Le traitement du cancer est multidisciplinaire, il y a la chirurgie, la chimiothérapie, la radiothérapie, l’hormonothérapie et l’immunothérapie. C'est aussi un traitement personnalisé car il peut être différent pour chaque patient. Il dépend du stade et du grade du cancer. Ainsi, la possibilité de guérir du cancer est plus élevé quand le stade (c'est-à-dire le degré d'extension ou de propagation au sein de l'organisme) est moins avancé, qu'il ne faut pas confondre avec le grade qui est le degré d’agressivité du cancer (le grade 1 étant le moins agressif et le grade 3 le plus agressif).

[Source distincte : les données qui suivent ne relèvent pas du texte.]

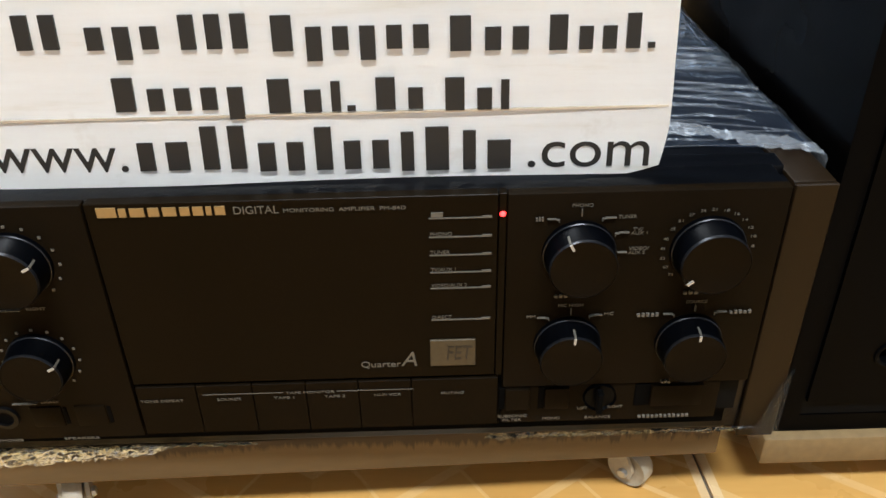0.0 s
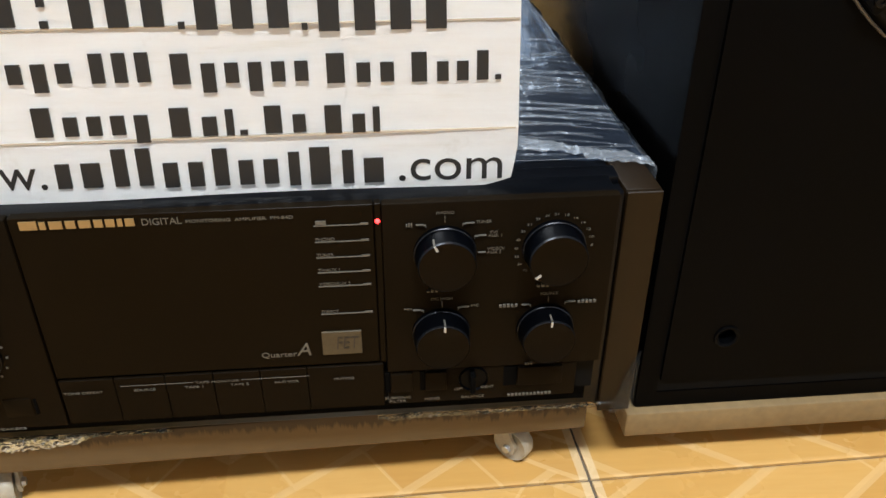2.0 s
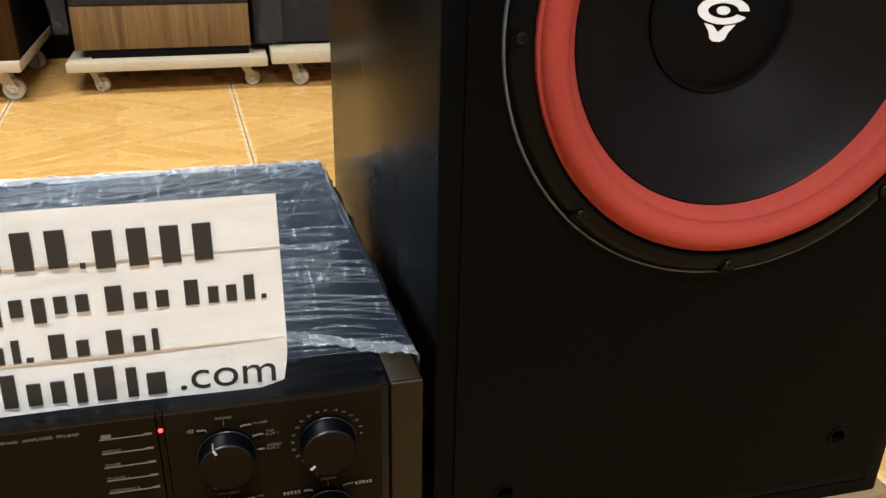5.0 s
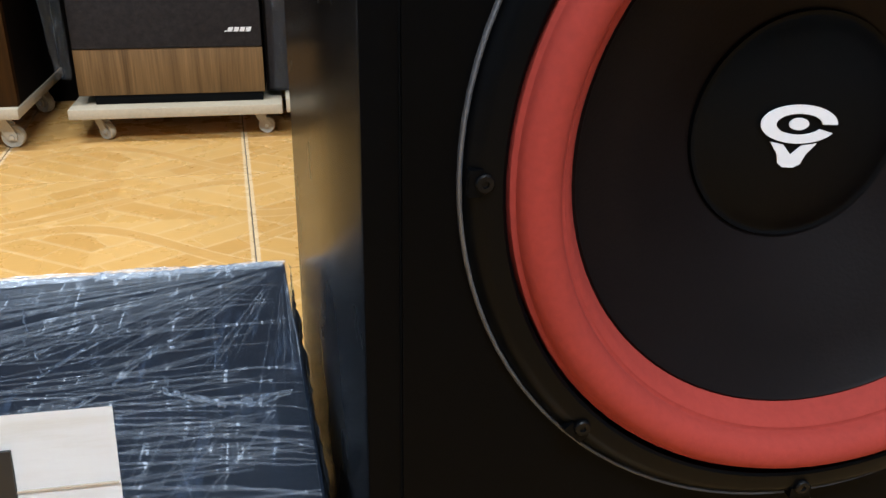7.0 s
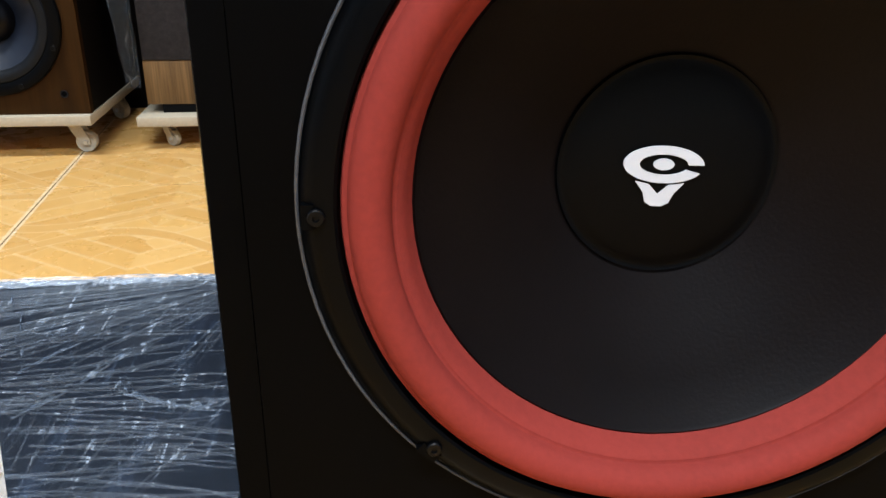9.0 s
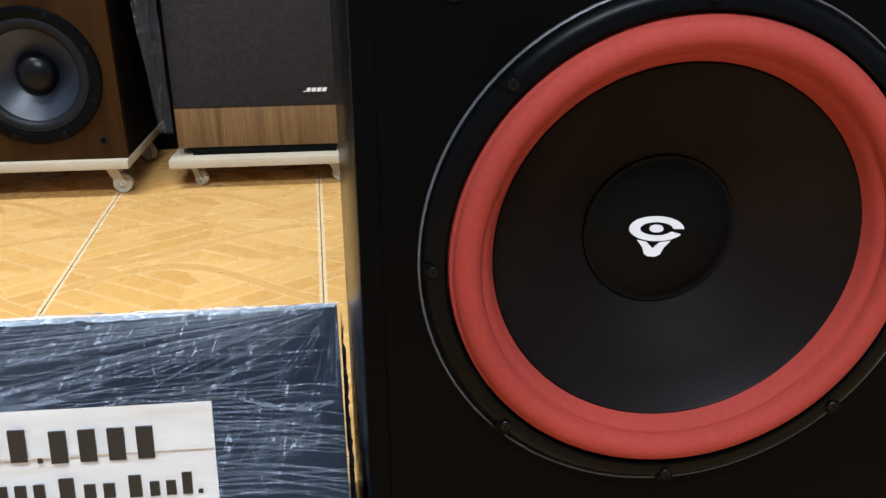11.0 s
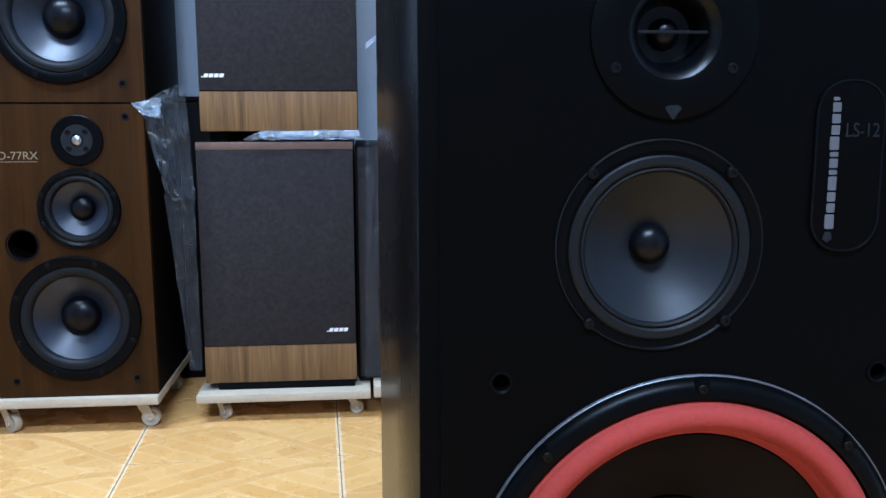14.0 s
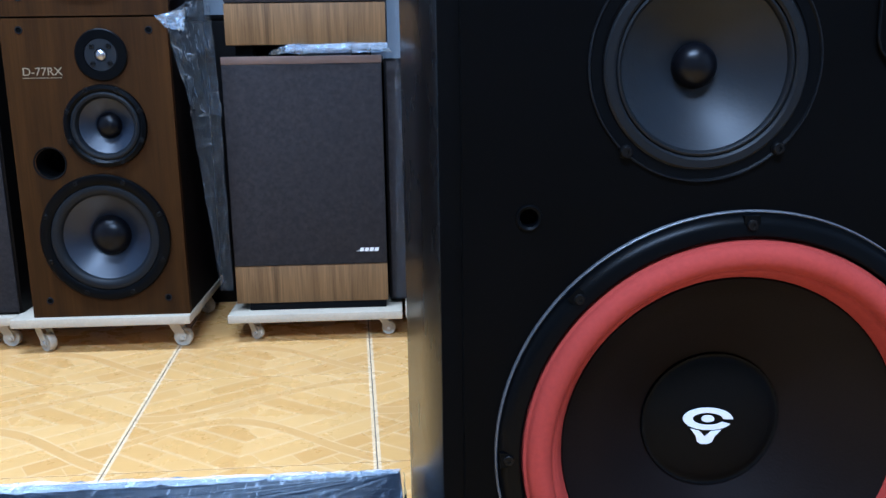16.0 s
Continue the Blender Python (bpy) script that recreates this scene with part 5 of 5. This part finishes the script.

Le cancer est aussi une maladie qu’on peut éviter, c’est ce que nous explique Monsieur Bernard Joseph, qui travaille sur le cancer depuis 9 ans en Haïti « Il faut agir sur les facteurs de risque c’est-à-dire éviter de fumer, éviter l’abus de l’alcool, pratiquer le sport, avoir une bonne alimentation, éviter la sédentarité, éviter le plus que possible de s’exposer à la pollution. Pour les personnes qui ont des antécédents familiaux en lien avec le cancer, il est important de se faire évaluer régulièrement, et effectuer des tests de dépistage périodiquement. »
Haïti, très loin des progrès réalisés mondialement
Le cancérologue Jean Cantave se réjouit des progrès qu'il y a eu dans le traitement du cancer au niveau mondial. Mais en Haïti, la réalité est complexe « La fuite des professionnels, le problème de la recherche médicale et de l’investigation, et le facteur économique car après le diagnostic, les gens n'ont pas les moyens pour suivre les traitements, ces éléments compliquent la tâche en Haïti ». Il déplore qu'Haïti soit l'un des rares pays sans la couverture d'une assurance universelle.
Du côté de la SHONC, il y a des efforts dans la promotion de l'éducation pour la prévention, le dépistage et le diagnostic précoce. En ce sens, « Le mois de mai est décrété par la SHONC, comme mois de dépistage des cancers du sein, et du col de l'utérus ». Cependant, le Docteur reconnaît que le gros du travail est celui de l’État haïtien « Au niveau de la SHONC, on prône que l’État haïtien mette en place un programme national de prise en charge et surtout de dépistage du cancer ».
Prévenir ou guérir le cancer, est avant tout un exercice qui doit se baser sur l’éducation et la sensibilisation comme le précise les deux professionnels. D’autre part, Haïti est encore loin des avancées médicales et technologiques essentielles dans la lutte contre le cancer, mais, il faudra tôt ou tard s’aligner dans cette lutte.